SiO Outflows as Tracers of Massive Star Formation in Infrared Dark Clouds

TL;DR

This study uses ALMA and VLA observations to investigate SiO outflows in Infrared Dark Clouds, revealing early-stage protostellar activity and the relationship between outflow properties and protostar evolution.

Contribution

First detailed ALMA and VLA observations of SiO outflows in IRDCs, linking outflow strength to protostellar luminosity and early star formation stages.

Findings

SiO emission detected in 20 of 32 clumps

Strong SiO outflows associated with early-stage protostars

Correlation between SiO luminosity and bolometric luminosity

Abstract

To study the early phases of massive star formation, we present ALMA observations of SiO(5-4) emission and VLA observations of 6 cm continuum emission towards 32 Infrared Dark Cloud (IRDC) clumps, spatially resolved down to $\lesssim 0.05$ pc. Out of the 32 clumps, we detect SiO emission in 20 clumps, and in 11 of them the SiO emission is relatively strong and likely tracing protostellar outflows. Some SiO outflows are collimated, while others are less ordered. For the six strongest SiO outflows, we estimate basic outflow properties. In our entire sample, where there is SiO emission, we find 1.3 mm continuum and infrared emission nearby, but not vice versa.

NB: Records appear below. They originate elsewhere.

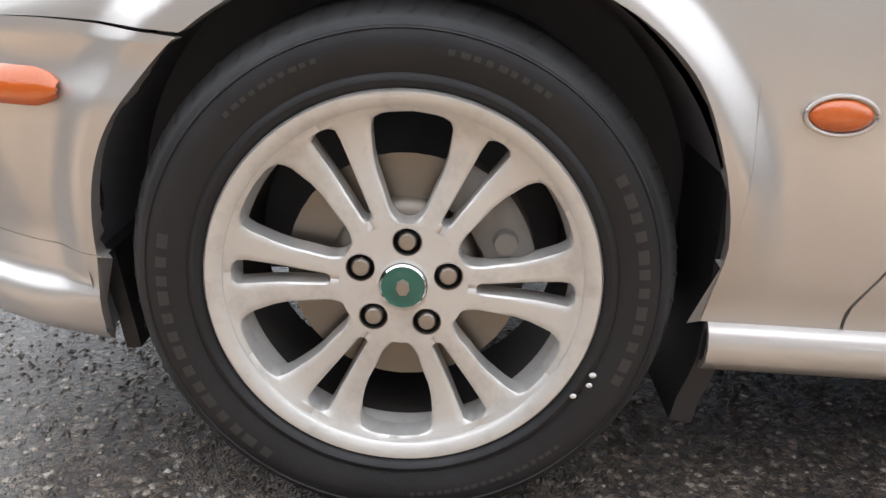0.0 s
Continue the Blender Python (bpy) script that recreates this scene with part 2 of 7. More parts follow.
def tube(name, path, radius, mat, parent=None, label="", segs=8, closed=False, flat=1.0, up=(0, 0, 1)):
    """A round or flattened bar along a path."""
    P = np.asarray(path, float)
    n = len(P)
    T = np.roll(P, -1, 0) - np.roll(P, 1, 0) if closed else np.gradient(P, axis=0)
    T /= np.linalg.norm(T, axis=1, keepdims=True) + 1e-12
    u = np.array(up, float)
    rad = np.broadcast_to(np.asarray(radius, float), (n,))
    V = []
    for p, t, r in zip(P, T, rad):
        a = np.cross(t, u)
        if np.linalg.norm(a) < 1e-4:
            a = np.cross(t, (1.0, 0.2, 0))
        a /= np.linalg.norm(a)
        b = np.cross(a, t)
        for k in range(segs):
            w = 2 * math.pi * k / segs
            V.append(p + r * (math.cos(w) * a * flat + math.sin(w) * b))
    F = [q for q in quads(n, segs, True)]
    if closed:
        F += [((n - 1) * segs + k, (n - 1) * segs + (k + 1) % segs, (k + 1) % segs, k) for k in range(segs)]
    else:
        F += [tuple(range(segs - 1, -1, -1)), tuple((n - 1) * segs + k for k in range(segs))]
    return mk(name, V, F, mat, parent, label)


def lathe_data(profile, segs=48, y=0.0):
    """Points and faces of a turned form about the X axis: profile of (x, r)."""
    V = [(x, r * math.sin(2 * math.pi * k / segs), r * math.cos(2 * math.pi * k / segs)) for x, r in profile for k in range(segs)]
    return V, quads(len(profile), segs, True)


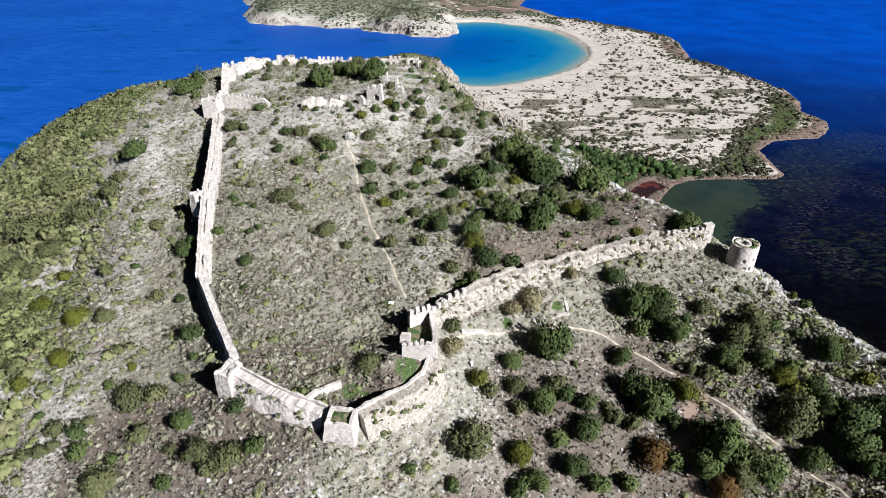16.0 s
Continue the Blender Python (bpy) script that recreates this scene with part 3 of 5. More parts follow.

We build the spectral energy distributions (SEDs) of cores with 1.3 mm continuum emission and fit them with radiative transfer (RT) models. The low luminosities and stellar masses returned by SED fitting suggest these are early stage protostars. We see a slight trend of increasing SiO line luminosity with bolometric luminosity, which suggests more powerful shocks in the vicinity of more massive YSOs. We do not see a clear relation between the SiO luminosity and the evolutionary stage indicated by $L/M$. We conclude that as a protostar approaches a bolometric luminosity of $\sim 10^2 \: L_{\odot}$, the shocks in the outflow are generally strong enough to form SiO emission. The VLA 6 cm observations toward the 15 clumps with the strongest SiO emission detect emission in four clumps, which is likely shock ionized jets associated with the more massive ones of these protostellar cores.